What the thread highlighted again was two things, the desire of people who believe in the obesity crisis rhetoric to make fat acceptance it's polar opposite. I know, how insulting as if we could get away with something so stupid or would trouble ourselves with something so fatuous.
Also, the effects of this belief on people's capacity to reason or even grasp what you are saying.
You don't have to touch FA with a ten foot barge pole to get what we are saying and even to agree with it. All you have to do, is accept reality is real, not a delusion that one can superimpose on willy nilly.
I know that a lot of people are very fond of describing FA as 'radical' meaning extreme. I blame it on radical chic from way back when the term became glamorous. I think of radical as a position, neither good nor bad that describes a point of view that comes from the deepest possible view.
Extremism more readily describes weight loss dieting and calorie manipulation in general, it's just about as far as you can go with using your conscious mind to control your food intake and eating, it's effects on the body would suggest this too.
Dr.
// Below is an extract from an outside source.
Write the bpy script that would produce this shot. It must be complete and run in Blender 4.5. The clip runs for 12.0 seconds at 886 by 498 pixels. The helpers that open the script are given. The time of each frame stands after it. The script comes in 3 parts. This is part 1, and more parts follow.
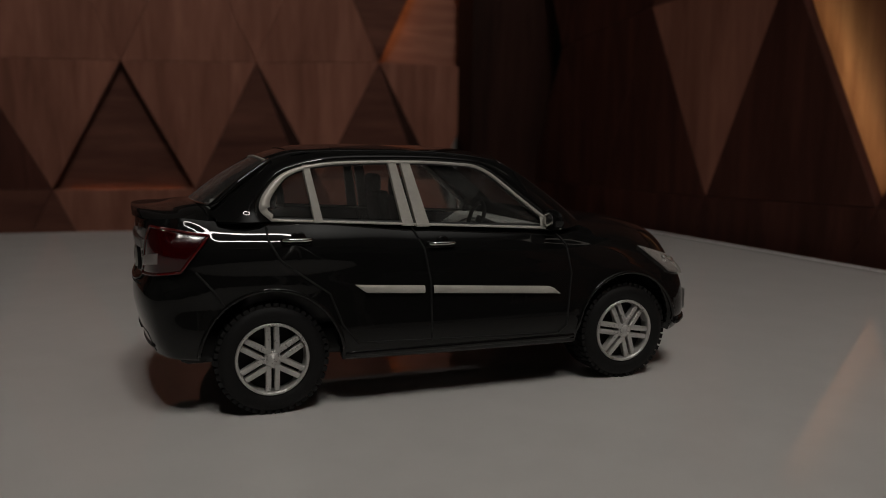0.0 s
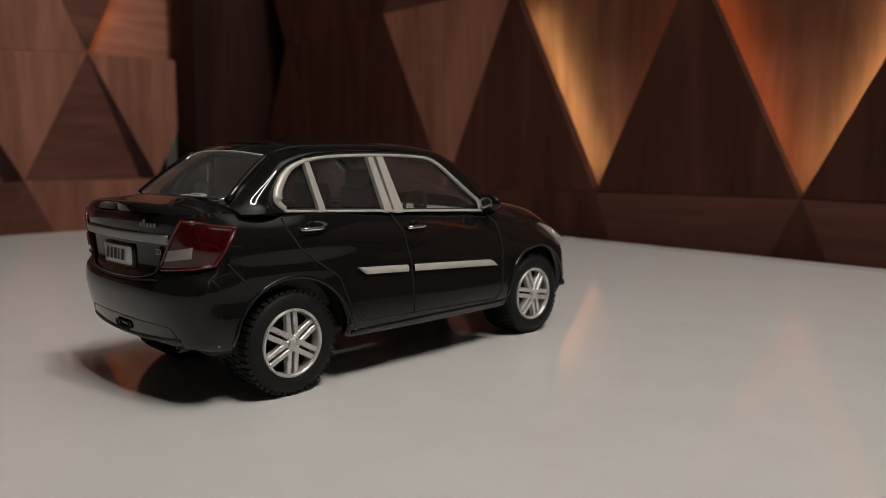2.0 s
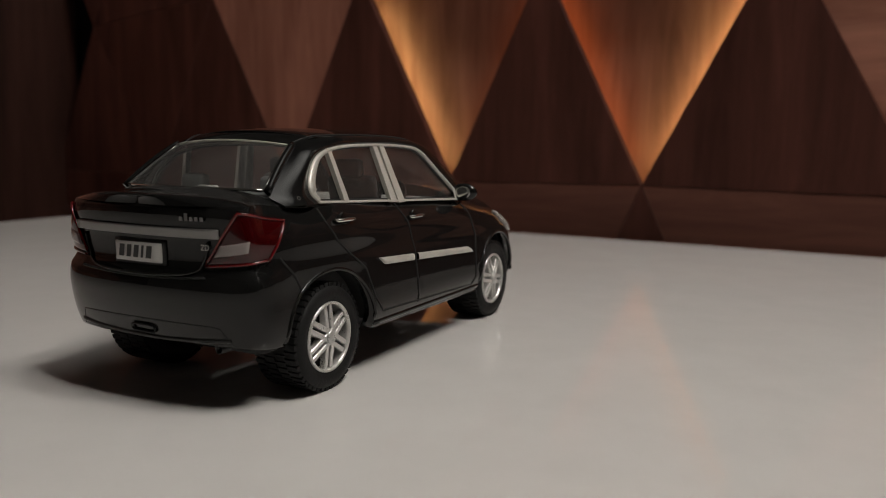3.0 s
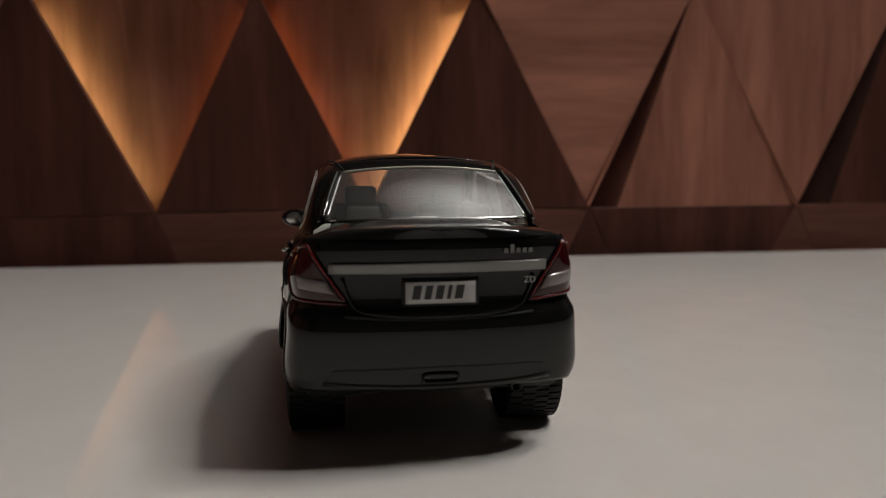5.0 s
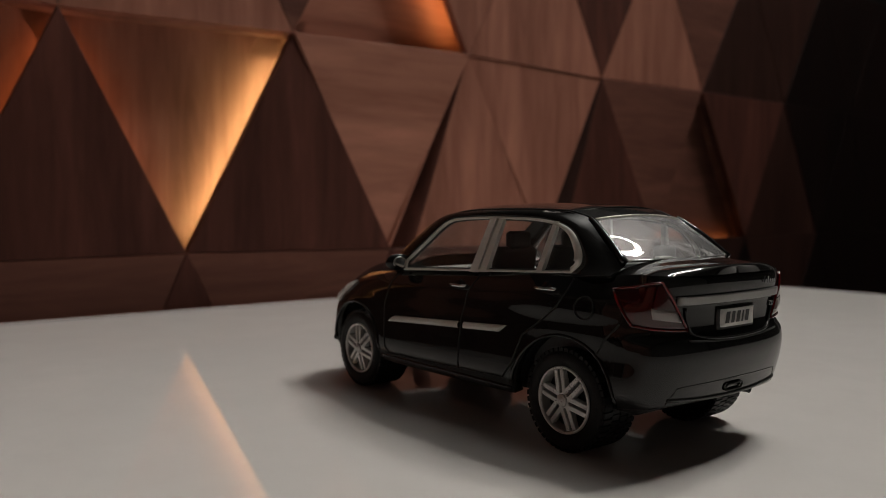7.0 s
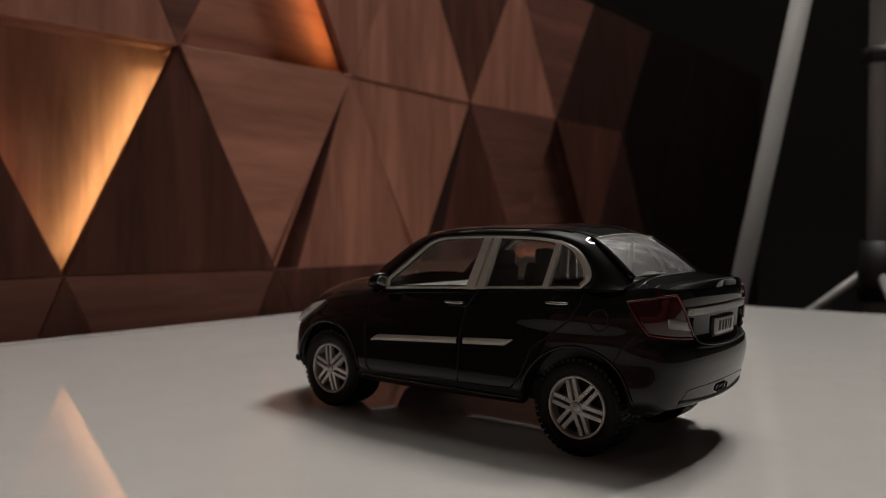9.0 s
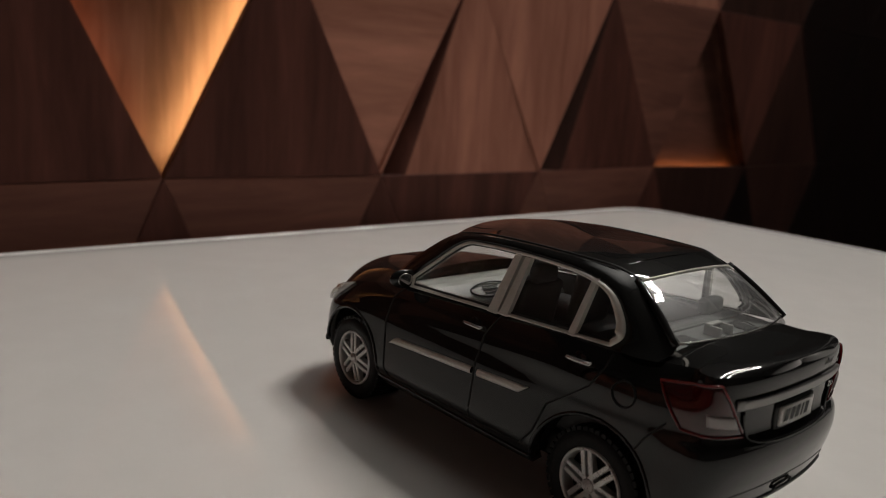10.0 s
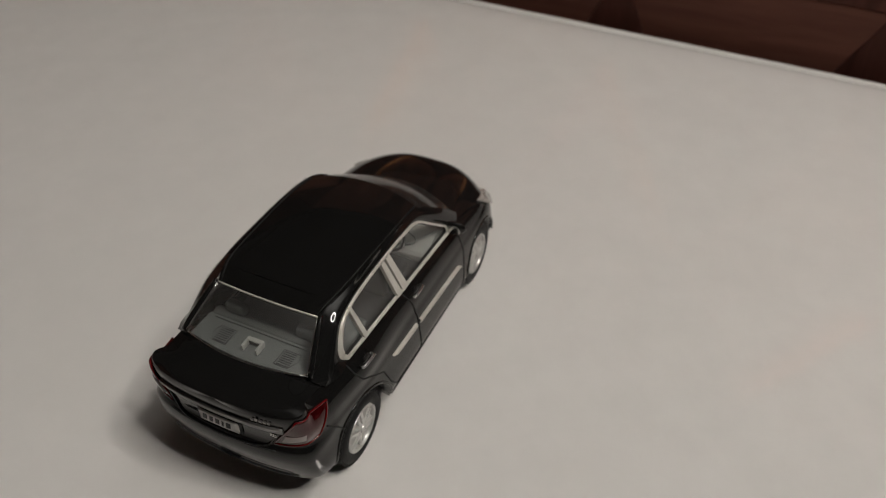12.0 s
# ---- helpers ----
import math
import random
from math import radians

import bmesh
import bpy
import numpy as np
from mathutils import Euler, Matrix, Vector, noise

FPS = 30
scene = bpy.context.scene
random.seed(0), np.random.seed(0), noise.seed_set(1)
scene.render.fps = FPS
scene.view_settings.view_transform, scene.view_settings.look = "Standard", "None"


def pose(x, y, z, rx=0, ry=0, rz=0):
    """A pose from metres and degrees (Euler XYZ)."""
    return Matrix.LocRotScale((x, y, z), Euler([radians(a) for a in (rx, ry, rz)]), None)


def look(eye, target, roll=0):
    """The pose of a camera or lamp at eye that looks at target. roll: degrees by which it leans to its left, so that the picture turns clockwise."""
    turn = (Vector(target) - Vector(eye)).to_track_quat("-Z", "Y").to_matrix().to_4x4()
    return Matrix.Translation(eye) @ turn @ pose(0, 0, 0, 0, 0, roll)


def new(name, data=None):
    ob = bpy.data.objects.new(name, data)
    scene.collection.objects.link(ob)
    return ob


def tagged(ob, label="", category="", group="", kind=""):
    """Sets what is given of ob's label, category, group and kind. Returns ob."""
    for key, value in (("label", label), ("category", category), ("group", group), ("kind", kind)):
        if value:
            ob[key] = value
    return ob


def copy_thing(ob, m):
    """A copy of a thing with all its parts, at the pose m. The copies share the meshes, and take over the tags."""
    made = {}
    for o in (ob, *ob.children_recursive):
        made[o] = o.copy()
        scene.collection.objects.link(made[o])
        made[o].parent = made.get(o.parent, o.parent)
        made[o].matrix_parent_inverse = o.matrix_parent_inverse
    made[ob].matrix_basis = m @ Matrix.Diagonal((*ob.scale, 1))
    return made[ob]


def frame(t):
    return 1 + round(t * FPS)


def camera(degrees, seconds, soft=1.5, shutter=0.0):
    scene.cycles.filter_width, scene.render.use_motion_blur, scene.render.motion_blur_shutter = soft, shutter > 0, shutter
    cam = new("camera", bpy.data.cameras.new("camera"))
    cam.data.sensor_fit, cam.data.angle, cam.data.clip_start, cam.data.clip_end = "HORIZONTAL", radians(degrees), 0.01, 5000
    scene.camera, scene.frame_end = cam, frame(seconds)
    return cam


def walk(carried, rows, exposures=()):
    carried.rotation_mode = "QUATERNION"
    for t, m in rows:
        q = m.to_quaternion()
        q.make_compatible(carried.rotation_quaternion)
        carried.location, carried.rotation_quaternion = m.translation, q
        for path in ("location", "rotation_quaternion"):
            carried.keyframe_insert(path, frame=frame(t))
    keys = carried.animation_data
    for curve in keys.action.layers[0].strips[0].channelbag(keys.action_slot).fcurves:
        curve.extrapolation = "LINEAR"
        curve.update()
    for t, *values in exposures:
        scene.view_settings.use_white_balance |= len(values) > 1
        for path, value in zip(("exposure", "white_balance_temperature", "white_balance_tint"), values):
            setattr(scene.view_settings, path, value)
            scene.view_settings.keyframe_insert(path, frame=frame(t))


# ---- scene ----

Benjamin's appointment shows how easy it is to switch attack from more crude points such as race, to weight which is a godsend to those wishing to attack "undesirables". It's an example of finding ways to block people who aspire to greater than their assigned role in life, without upsetting ideas about meritocracy.
Which incidentally, is often the complaint about any suggestion of affirmative action. Favouring slimness in this sense would be worse than that and yet it's okay to propose it.
The snobbery around food often signals the idea that you are not like us who have class the value and achievements of the person being less important than 'associations'.
Incdientally, a better role model than Dr. B, if you want that sort of thing would be hard to find. Good luck to her.